В декабре, вскоре после свадьбы, Иван Антонович упросил Мезенцева дать им отпуск, и они уехали в Ленинград. Вернулись в Москву к Новому году. И тут же, очень-очень скоро после их возвращения, выяснилось, что она беременна. Иван Антонович и теперь хорошо помнит свое тогдашнее состояние. Почему-то известие о том, что в скором времени у него появится наследник (как всякий молодой отец, Иван Антонович полагал, что раз должен быть ребенок, то непременно сын), — известие об этом событии не вызвало в нем радости. Скорее, наоборот, навеяло на него грусть. «Зачем же так, сразу! — подумал он тогда. — Вон с Шурочкой Черепниной целый год, а то и больше любились-миловались, и то ничего. А Лена…» Ему жаль было, что они так мало побыли вдвоем, что у них с появлением ребенка не будет уже больше свободы, тайных ласк — одним словом, всего, что, как ему казалось, в избытке бывает у молодоженов.
Однако Иван Антонович только подумал так; Лене же он ничего не сказал, то есть что-то сказал, конечно, но он теперь не помнит, что именно. Пожалуй, сказал даже, что он счастлив. Но при этом никак не выразил своей радости: не расцеловал ее, не взял на руки, не закружился с нею по комнате. Просто, как теперь принято выражаться, воспринял информацию молодой своей супруги с серьезностью занятого человека и с должным пониманием своей все возрастающей ответственности перед семьей и обществом.
Родился мальчик, лобастый, длинноногий — вылитый Иван Антонович. Назвали Мишей — так пожелала Лена. Жить бы да и радоваться! Но и тут у них все нескладно вышло: первый ребенок принес с собой и первые огорчения. Теснота, скученность коммунальной квартиры, бессонные ночи — все это ничего. Хуже другое — вскоре после родов врачи обнаружили у Лены сахар. Поначалу все сошлись на том, что это диабет, и ей прописали уколы и диету, однако количество сахара продолжало катастрофически расти. Врачи встревожились, Иван Антонович тоже. Уговорили Лену лечь в клинику на исследование. К тому времени она уже не кормила мальчика грудью, поэтому малыша оставили дома, на попеченье бабушек. На первых порах трогательное участие в судьбе внука приняла ее мать, Алевтина Павловна. Было смешно и в то же время грустно наблюдать за тем, как чуть-чуть чопорная, с претензией на респектабельность актриса суетилась возле годовалого внука. Помимо шумливости и некоторой склонности к эффектам, у тещи был еще один немаловажный дефект — слабохарактерность. Ребенок очень быстро распознал эту слабинку бабушки и стал донимать ее своими капризами. При каждой малейшей возможности этот крохотный проказник устраивал сцены: то не хотел укладываться в постельку, то начинал требовать, чтобы его кормили из соски. Сначала бабушка затевала с внуком игру, и тогда начинались представления в двух лицах — шумные и очень продолжительные. Однако уже через месяц-другой стало сказываться неравенство сил. Старая актриса от недосыпания и от долгих объяснений с внуком начала сдавать; она раздражалась из-за каждой мелочи, кричала на мальчика, пила сердечные капли. Одним словом, кончилось тем, что теща свалилась с сердечным приступом.

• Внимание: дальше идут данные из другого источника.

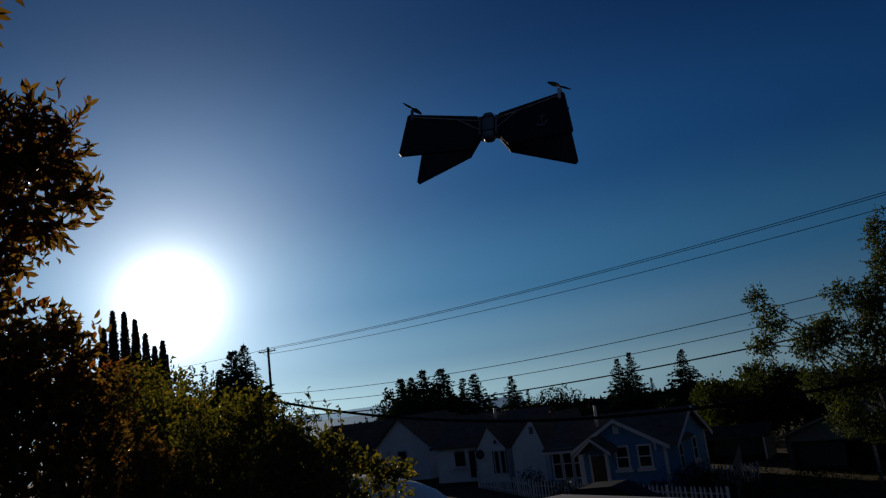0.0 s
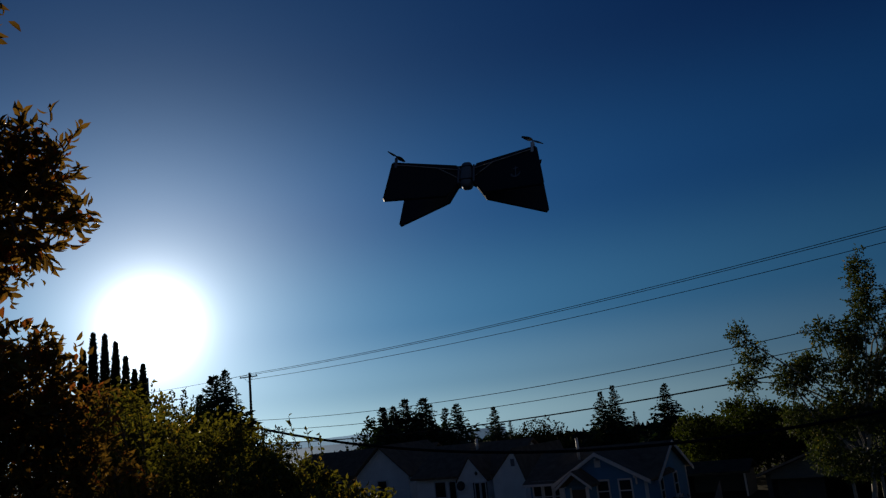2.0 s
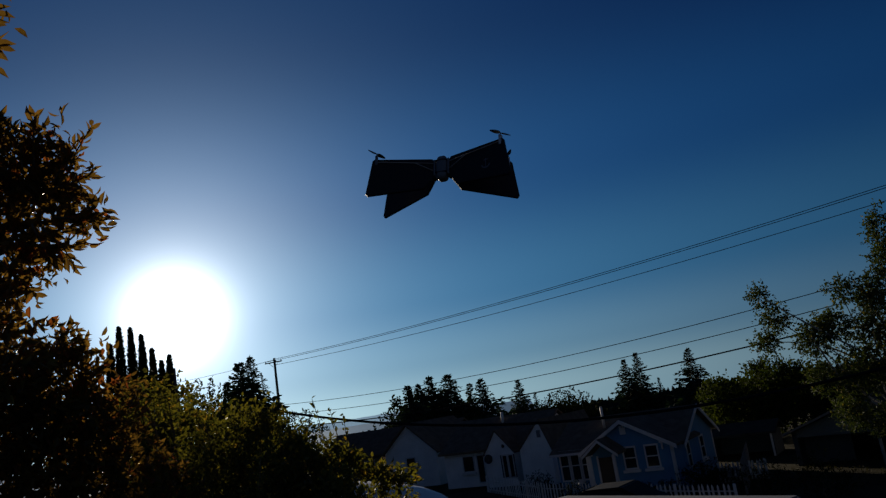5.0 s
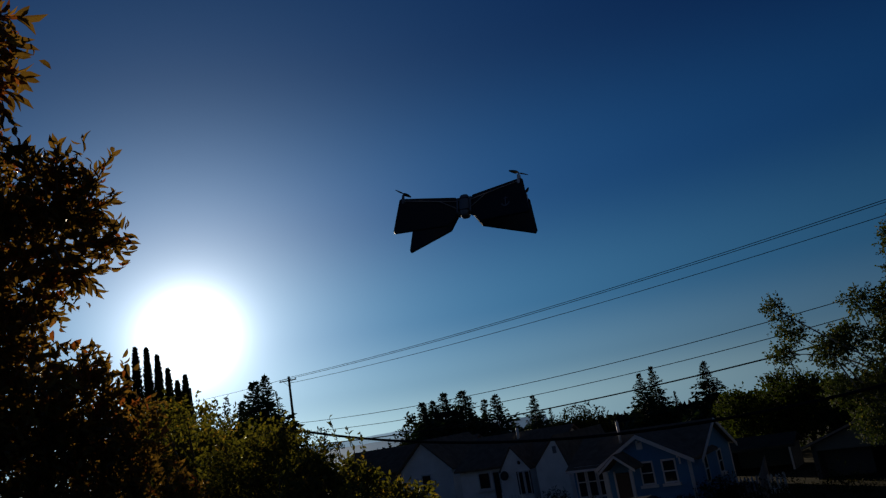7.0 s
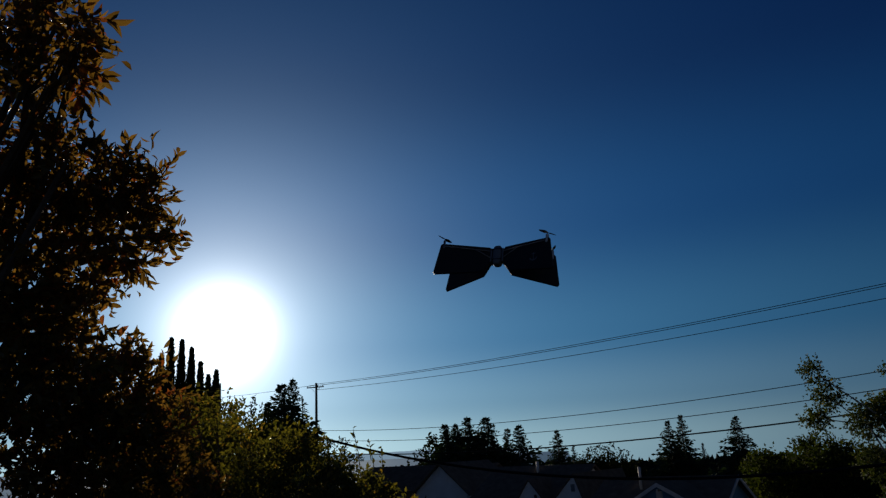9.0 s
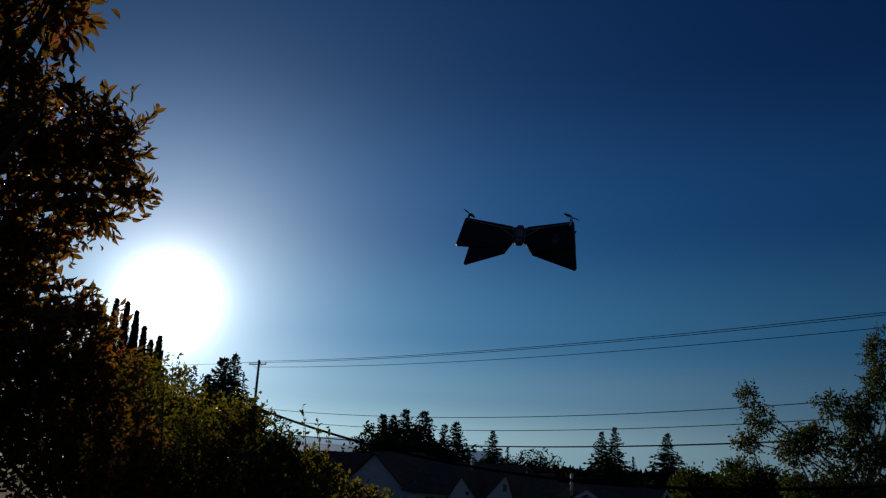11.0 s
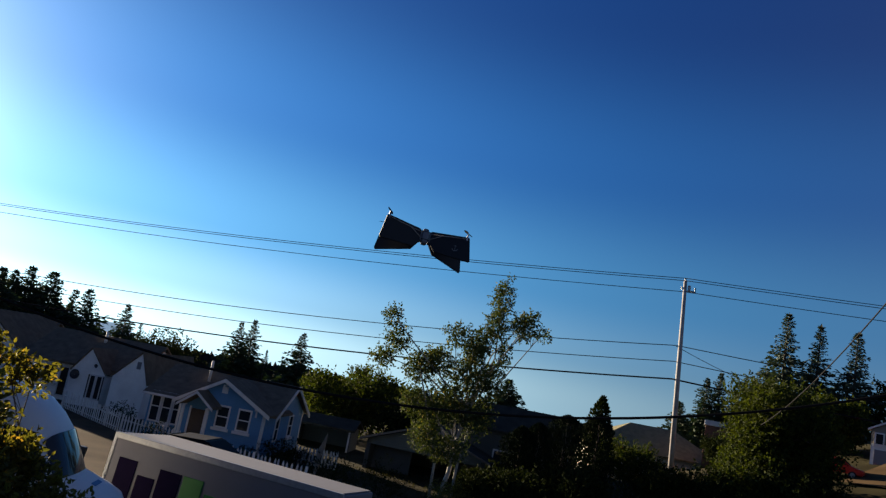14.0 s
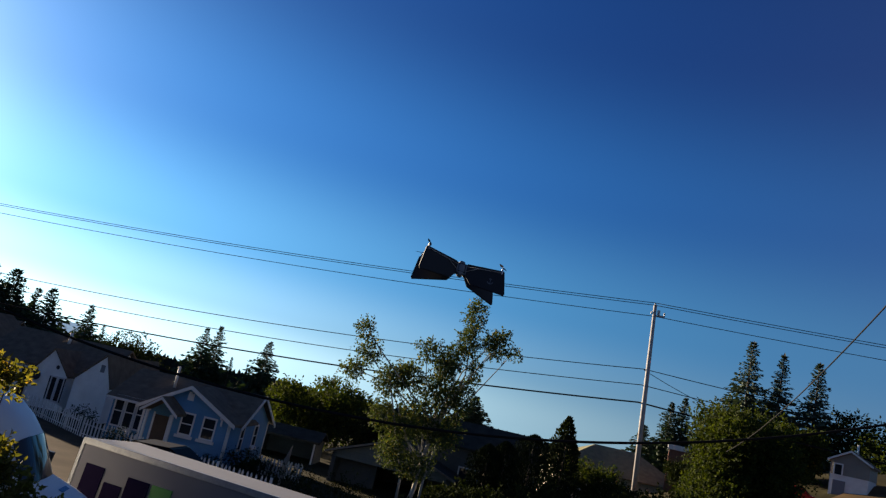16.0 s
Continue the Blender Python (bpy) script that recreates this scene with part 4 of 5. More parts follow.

На смену ей из Ленинграда была вызвана вторая бабушка — мать Ивана Антоновича, Анна Дмитриевна. Эта бабушка оказалась построже и посноровистее. Она навела порядок в комнатке, перестирала залежавшееся грязное белье; спокойно, без лишних слов объяснила малышу, что кушать надо с ложки, спать — в кроватке и всему есть свой черед. Малыш очень скоро полюбил ее; они оба привязались друг к другу. Анна Дмитриевна жила у них почти полгода — до самого того страшного дня, когда из Ленинграда пришла весть о гибели мужа.